### Source data
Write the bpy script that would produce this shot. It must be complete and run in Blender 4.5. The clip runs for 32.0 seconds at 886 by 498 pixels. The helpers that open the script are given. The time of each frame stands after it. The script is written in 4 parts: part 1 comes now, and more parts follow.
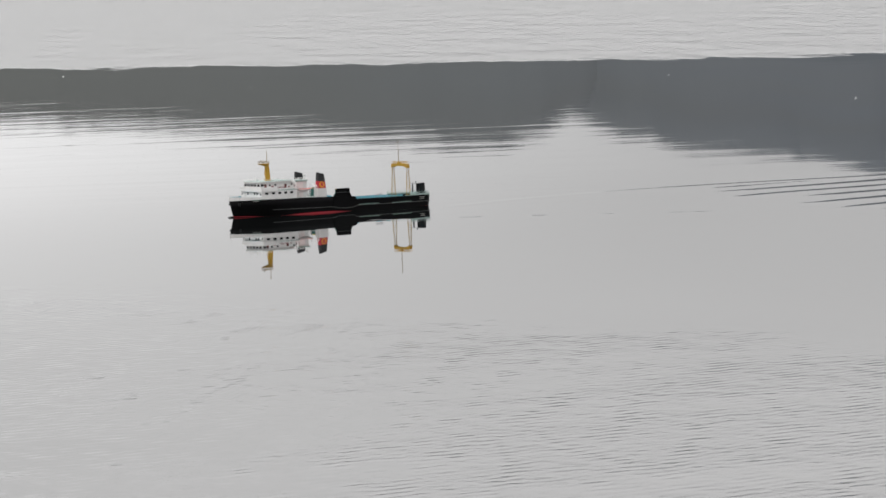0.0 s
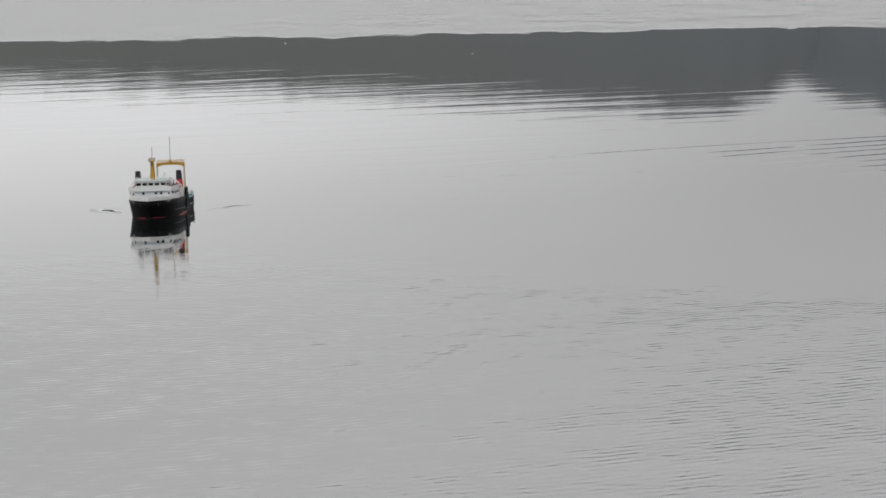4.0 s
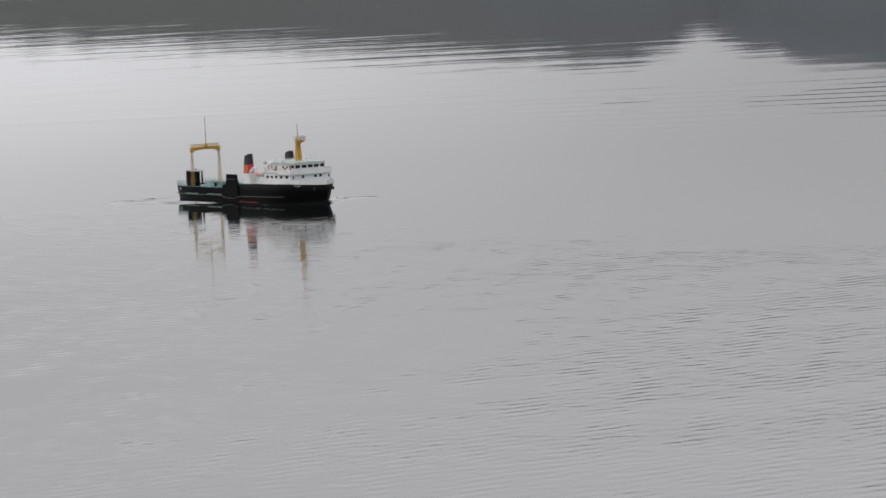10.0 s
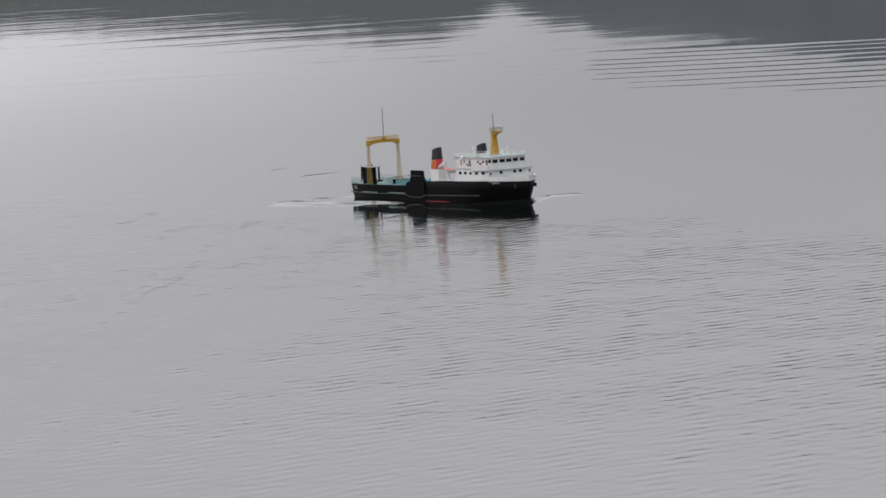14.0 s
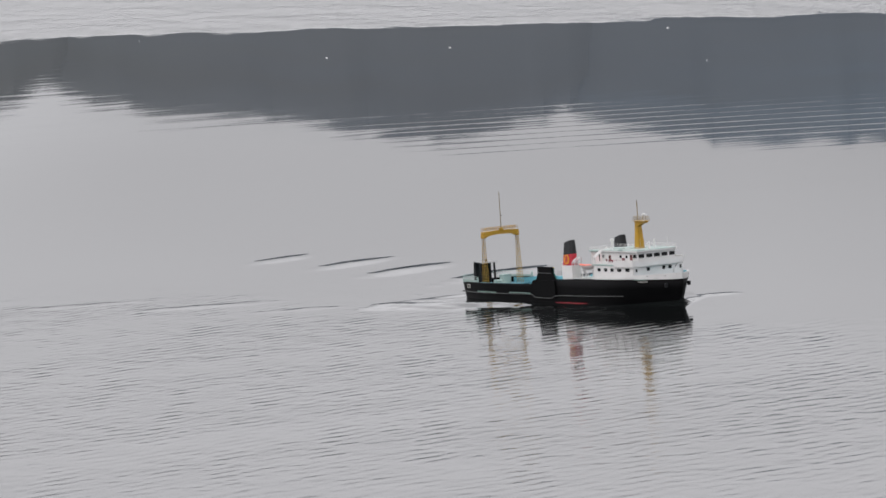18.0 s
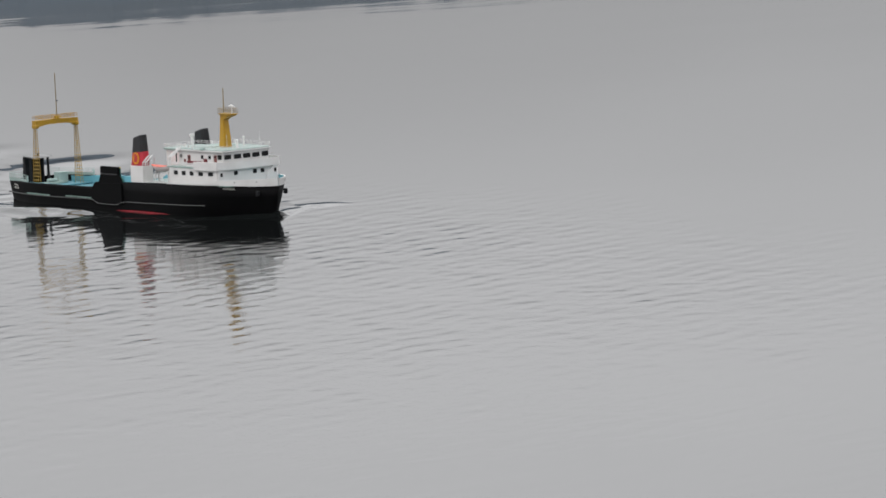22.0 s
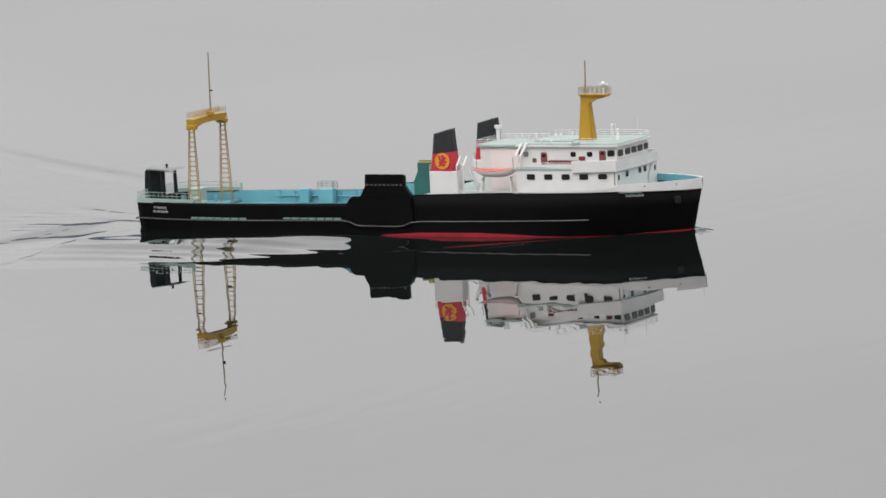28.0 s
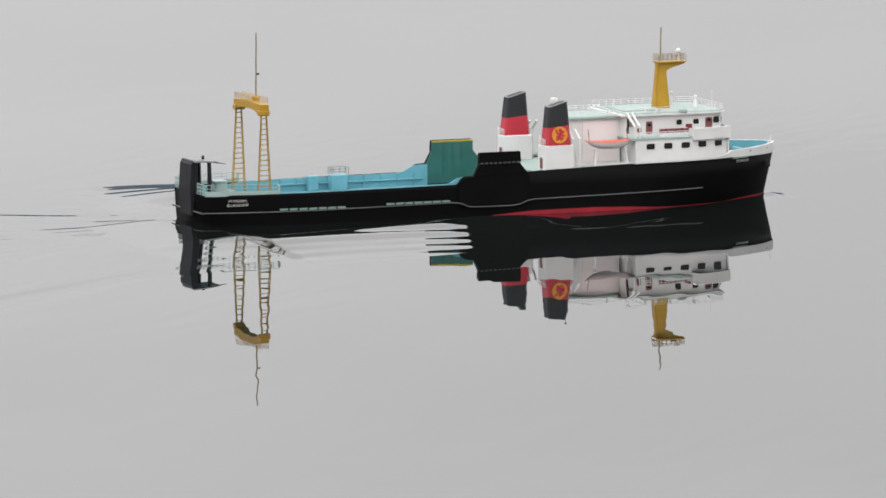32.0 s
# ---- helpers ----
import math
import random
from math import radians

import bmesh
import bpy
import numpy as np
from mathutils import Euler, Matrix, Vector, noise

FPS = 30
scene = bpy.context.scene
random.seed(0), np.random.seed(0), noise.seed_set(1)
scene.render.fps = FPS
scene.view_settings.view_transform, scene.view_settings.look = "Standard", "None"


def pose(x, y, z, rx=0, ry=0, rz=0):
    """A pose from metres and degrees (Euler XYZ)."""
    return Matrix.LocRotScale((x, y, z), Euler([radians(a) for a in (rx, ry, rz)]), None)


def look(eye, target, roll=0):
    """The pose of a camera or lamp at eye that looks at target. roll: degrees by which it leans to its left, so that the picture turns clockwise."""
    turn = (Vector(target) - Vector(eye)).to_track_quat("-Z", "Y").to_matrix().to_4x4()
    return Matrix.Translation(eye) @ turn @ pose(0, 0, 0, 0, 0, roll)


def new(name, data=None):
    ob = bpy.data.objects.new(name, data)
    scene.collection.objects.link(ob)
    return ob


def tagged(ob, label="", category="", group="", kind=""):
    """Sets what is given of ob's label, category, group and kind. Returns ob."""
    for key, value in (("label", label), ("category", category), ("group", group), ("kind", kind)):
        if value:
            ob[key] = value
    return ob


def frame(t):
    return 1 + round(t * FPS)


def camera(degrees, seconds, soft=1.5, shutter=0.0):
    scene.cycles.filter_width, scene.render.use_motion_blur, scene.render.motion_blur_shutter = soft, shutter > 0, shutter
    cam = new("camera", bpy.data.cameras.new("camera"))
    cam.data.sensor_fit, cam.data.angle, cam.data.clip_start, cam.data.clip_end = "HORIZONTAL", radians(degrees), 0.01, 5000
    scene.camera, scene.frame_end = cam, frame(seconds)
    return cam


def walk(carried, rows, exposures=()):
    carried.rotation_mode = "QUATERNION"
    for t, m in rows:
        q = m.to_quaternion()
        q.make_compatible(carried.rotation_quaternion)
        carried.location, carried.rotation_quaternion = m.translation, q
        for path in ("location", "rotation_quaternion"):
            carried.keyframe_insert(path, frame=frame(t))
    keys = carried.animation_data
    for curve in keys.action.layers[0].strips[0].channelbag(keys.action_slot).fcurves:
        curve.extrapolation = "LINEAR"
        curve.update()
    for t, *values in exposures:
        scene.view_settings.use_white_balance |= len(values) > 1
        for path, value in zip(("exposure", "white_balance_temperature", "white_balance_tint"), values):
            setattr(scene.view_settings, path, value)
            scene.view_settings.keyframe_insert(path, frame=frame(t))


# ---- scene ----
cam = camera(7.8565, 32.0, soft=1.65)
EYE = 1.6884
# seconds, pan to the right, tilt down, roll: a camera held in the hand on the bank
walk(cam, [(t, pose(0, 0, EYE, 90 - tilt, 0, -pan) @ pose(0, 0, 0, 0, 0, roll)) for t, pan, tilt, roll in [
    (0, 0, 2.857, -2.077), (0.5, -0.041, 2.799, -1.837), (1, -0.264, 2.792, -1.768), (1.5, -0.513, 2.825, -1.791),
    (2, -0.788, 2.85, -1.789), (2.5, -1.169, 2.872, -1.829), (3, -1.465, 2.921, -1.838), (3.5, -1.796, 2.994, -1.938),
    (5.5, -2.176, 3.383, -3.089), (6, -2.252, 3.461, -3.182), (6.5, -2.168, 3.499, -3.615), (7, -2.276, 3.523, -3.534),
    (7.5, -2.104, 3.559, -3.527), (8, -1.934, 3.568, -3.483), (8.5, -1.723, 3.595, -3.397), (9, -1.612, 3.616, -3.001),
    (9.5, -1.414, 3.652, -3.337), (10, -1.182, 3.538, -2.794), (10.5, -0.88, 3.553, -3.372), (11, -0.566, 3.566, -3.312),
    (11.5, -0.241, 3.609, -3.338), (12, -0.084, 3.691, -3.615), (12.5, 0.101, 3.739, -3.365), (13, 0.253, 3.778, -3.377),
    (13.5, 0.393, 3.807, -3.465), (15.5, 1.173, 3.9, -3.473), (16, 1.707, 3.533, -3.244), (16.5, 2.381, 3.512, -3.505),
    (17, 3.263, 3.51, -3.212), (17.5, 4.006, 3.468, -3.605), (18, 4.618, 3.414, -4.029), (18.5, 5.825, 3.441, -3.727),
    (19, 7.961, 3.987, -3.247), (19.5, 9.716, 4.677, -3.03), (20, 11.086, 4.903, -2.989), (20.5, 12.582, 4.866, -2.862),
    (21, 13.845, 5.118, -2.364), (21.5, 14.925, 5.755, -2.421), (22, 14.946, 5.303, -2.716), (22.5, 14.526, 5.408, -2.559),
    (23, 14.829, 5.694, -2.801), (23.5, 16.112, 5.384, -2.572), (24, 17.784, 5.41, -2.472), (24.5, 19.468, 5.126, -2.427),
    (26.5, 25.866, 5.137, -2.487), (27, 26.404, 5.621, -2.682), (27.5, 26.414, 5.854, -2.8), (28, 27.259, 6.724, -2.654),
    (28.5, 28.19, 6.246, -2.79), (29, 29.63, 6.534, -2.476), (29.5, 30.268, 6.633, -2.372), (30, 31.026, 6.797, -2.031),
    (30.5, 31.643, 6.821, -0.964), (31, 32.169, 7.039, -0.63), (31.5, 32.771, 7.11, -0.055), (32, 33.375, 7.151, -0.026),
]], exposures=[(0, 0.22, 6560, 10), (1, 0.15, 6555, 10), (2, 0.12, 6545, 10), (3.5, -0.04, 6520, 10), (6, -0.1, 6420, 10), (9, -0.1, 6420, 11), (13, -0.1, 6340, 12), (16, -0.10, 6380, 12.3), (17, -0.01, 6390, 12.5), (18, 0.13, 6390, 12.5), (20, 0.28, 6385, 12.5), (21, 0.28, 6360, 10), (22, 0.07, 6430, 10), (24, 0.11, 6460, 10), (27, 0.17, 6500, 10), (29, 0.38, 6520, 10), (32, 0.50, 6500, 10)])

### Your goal
Quote the material exactly. Pictures stay out.

### Exercise solution
Write the bpy script that would produce this shot. It must be complete and run in Blender 4.5. The clip runs for 32.0 seconds at 886 by 498 pixels. The helpers that open the script are given. The time of each frame stands after it. The script is written in 4 parts: part 1 comes now, and more parts follow.
0.0 s
4.0 s
10.0 s
14.0 s
18.0 s
22.0 s
28.0 s
32.0 s
# ---- helpers ----
import math
import random
from math import radians

import bmesh
import bpy
import numpy as np
from mathutils import Euler, Matrix, Vector, noise

FPS = 30
scene = bpy.context.scene
random.seed(0), np.random.seed(0), noise.seed_set(1)
scene.render.fps = FPS
scene.view_settings.view_transform, scene.view_settings.look = "Standard", "None"


def pose(x, y, z, rx=0, ry=0, rz=0):
    """A pose from metres and degrees (Euler XYZ)."""
    return Matrix.LocRotScale((x, y, z), Euler([radians(a) for a in (rx, ry, rz)]), None)


def look(eye, target, roll=0):
    """The pose of a camera or lamp at eye that looks at target. roll: degrees by which it leans to its left, so that the picture turns clockwise."""
    turn = (Vector(target) - Vector(eye)).to_track_quat("-Z", "Y").to_matrix().to_4x4()
    return Matrix.Translation(eye) @ turn @ pose(0, 0, 0, 0, 0, roll)


def new(name, data=None):
    ob = bpy.data.objects.new(name, data)
    scene.collection.objects.link(ob)
    return ob


def tagged(ob, label="", category="", group="", kind=""):
    """Sets what is given of ob's label, category, group and kind. Returns ob."""
    for key, value in (("label", label), ("category", category), ("group", group), ("kind", kind)):
        if value:
            ob[key] = value
    return ob


def frame(t):
    return 1 + round(t * FPS)


def camera(degrees, seconds, soft=1.5, shutter=0.0):
    scene.cycles.filter_width, scene.render.use_motion_blur, scene.render.motion_blur_shutter = soft, shutter > 0, shutter
    cam = new("camera", bpy.data.cameras.new("camera"))
    cam.data.sensor_fit, cam.data.angle, cam.data.clip_start, cam.data.clip_end = "HORIZONTAL", radians(degrees), 0.01, 5000
    scene.camera, scene.frame_end = cam, frame(seconds)
    return cam


def walk(carried, rows, exposures=()):
    carried.rotation_mode = "QUATERNION"
    for t, m in rows:
        q = m.to_quaternion()
        q.make_compatible(carried.rotation_quaternion)
        carried.location, carried.rotation_quaternion = m.translation, q
        for path in ("location", "rotation_quaternion"):
            carried.keyframe_insert(path, frame=frame(t))
    keys = carried.animation_data
    for curve in keys.action.layers[0].strips[0].channelbag(keys.action_slot).fcurves:
        curve.extrapolation = "LINEAR"
        curve.update()
    for t, *values in exposures:
        scene.view_settings.use_white_balance |= len(values) > 1
        for path, value in zip(("exposure", "white_balance_temperature", "white_balance_tint"), values):
            setattr(scene.view_settings, path, value)
            scene.view_settings.keyframe_insert(path, frame=frame(t))


# ---- scene ----
cam = camera(7.8565, 32.0, soft=1.65)
EYE = 1.6884
# seconds, pan to the right, tilt down, roll: a camera held in the hand on the bank
walk(cam, [(t, pose(0, 0, EYE, 90 - tilt, 0, -pan) @ pose(0, 0, 0, 0, 0, roll)) for t, pan, tilt, roll in [
    (0, 0, 2.857, -2.077), (0.5, -0.041, 2.799, -1.837), (1, -0.264, 2.792, -1.768), (1.5, -0.513, 2.825, -1.791),
    (2, -0.788, 2.85, -1.789), (2.5, -1.169, 2.872, -1.829), (3, -1.465, 2.921, -1.838), (3.5, -1.796, 2.994, -1.938),
    (5.5, -2.176, 3.383, -3.089), (6, -2.252, 3.461, -3.182), (6.5, -2.168, 3.499, -3.615), (7, -2.276, 3.523, -3.534),
    (7.5, -2.104, 3.559, -3.527), (8, -1.934, 3.568, -3.483), (8.5, -1.723, 3.595, -3.397), (9, -1.612, 3.616, -3.001),
    (9.5, -1.414, 3.652, -3.337), (10, -1.182, 3.538, -2.794), (10.5, -0.88, 3.553, -3.372), (11, -0.566, 3.566, -3.312),
    (11.5, -0.241, 3.609, -3.338), (12, -0.084, 3.691, -3.615), (12.5, 0.101, 3.739, -3.365), (13, 0.253, 3.778, -3.377),
    (13.5, 0.393, 3.807, -3.465), (15.5, 1.173, 3.9, -3.473), (16, 1.707, 3.533, -3.244), (16.5, 2.381, 3.512, -3.505),
    (17, 3.263, 3.51, -3.212), (17.5, 4.006, 3.468, -3.605), (18, 4.618, 3.414, -4.029), (18.5, 5.825, 3.441, -3.727),
    (19, 7.961, 3.987, -3.247), (19.5, 9.716, 4.677, -3.03), (20, 11.086, 4.903, -2.989), (20.5, 12.582, 4.866, -2.862),
    (21, 13.845, 5.118, -2.364), (21.5, 14.925, 5.755, -2.421), (22, 14.946, 5.303, -2.716), (22.5, 14.526, 5.408, -2.559),
    (23, 14.829, 5.694, -2.801), (23.5, 16.112, 5.384, -2.572), (24, 17.784, 5.41, -2.472), (24.5, 19.468, 5.126, -2.427),
    (26.5, 25.866, 5.137, -2.487), (27, 26.404, 5.621, -2.682), (27.5, 26.414, 5.854, -2.8), (28, 27.259, 6.724, -2.654),
    (28.5, 28.19, 6.246, -2.79), (29, 29.63, 6.534, -2.476), (29.5, 30.268, 6.633, -2.372), (30, 31.026, 6.797, -2.031),
    (30.5, 31.643, 6.821, -0.964), (31, 32.169, 7.039, -0.63), (31.5, 32.771, 7.11, -0.055), (32, 33.375, 7.151, -0.026),
]], exposures=[(0, 0.22, 6560, 10), (1, 0.15, 6555, 10), (2, 0.12, 6545, 10), (3.5, -0.04, 6520, 10), (6, -0.1, 6420, 10), (9, -0.1, 6420, 11), (13, -0.1, 6340, 12), (16, -0.10, 6380, 12.3), (17, -0.01, 6390, 12.5), (18, 0.13, 6390, 12.5), (20, 0.28, 6385, 12.5), (21, 0.28, 6360, 10), (22, 0.07, 6430, 10), (24, 0.11, 6460, 10), (27, 0.17, 6500, 10), (29, 0.38, 6520, 10), (32, 0.50, 6500, 10)])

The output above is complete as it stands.